Video Anomaly Detection with Motion and Appearance Guided Patch Diffusion Model
Hang Zhou, Jiale Cai, Yuteng Ye, Yonghui Feng, Chenxing Gao, Junqing Yu, Zikai Song, Wei Yang
TL;DR
The paper tackles video anomaly detection by reframing it as future frame prediction using a patch-based diffusion model conditioned on appearance and motion. MA-PDM combines a memory-augmented appearance encoder with a patch-wise diffusion process to capture fine-grained local anomalies while leveraging temporal differences for motion cues. Extensive experiments on four benchmarks show state-of-the-art performance and clear ablations quantify the contributions of patch-based diffusion, appearance/motion conditioning, and the patch memory.
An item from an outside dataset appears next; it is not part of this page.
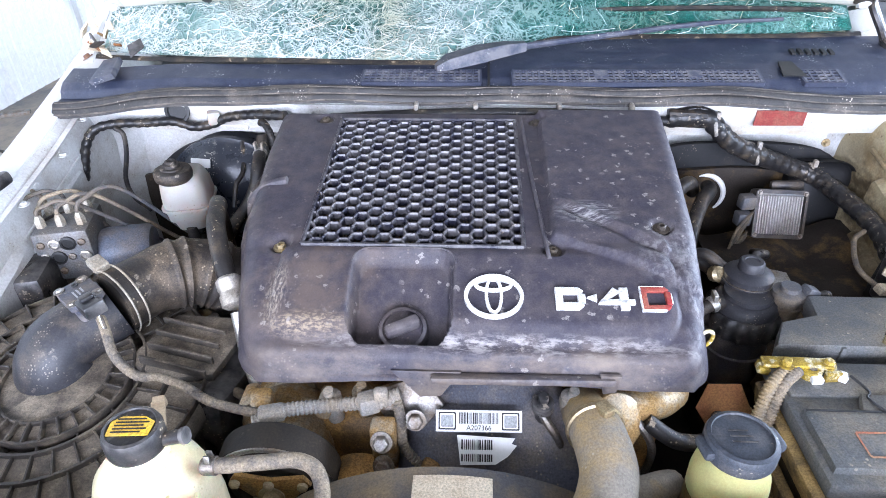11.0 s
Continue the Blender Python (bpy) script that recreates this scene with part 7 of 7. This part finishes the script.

The approach offers improved detection of small, localized anomalies and demonstrates the practicality of diffusion-based frame prediction for VAD, with potential for faster and richer conditioning in future work.
Abstract
A recent endeavor in one class of video anomaly detection is to leverage diffusion models and posit the task as a generation problem, where the diffusion model is trained to recover normal patterns exclusively, thus reporting abnormal patterns as outliers. Yet, existing attempts neglect the various formations of anomaly and predict normal samples at the feature level regardless that abnormal objects in surveillance videos are often relatively small. To address this, a novel patch-based diffusion model is proposed, specifically engineered to capture fine-grained local information. We further observe that anomalies in videos manifest themselves as deviations in both appearance and motion. Therefore, we argue that a comprehensive solution must consider both of these aspects simultaneously to achieve accurate frame prediction. To address this, we introduce innovative motion and appearance conditions that are seamlessly integrated into our patch diffusion model. These conditions are designed to guide the model in generating coherent and contextually appropriate predictions for both semantic content and motion relations. Experimental results in four challenging video anomaly detection datasets empirically substantiate the efficacy of our proposed approach, demonstrating that it consistently outperforms most existing methods in detecting abnormal behaviors.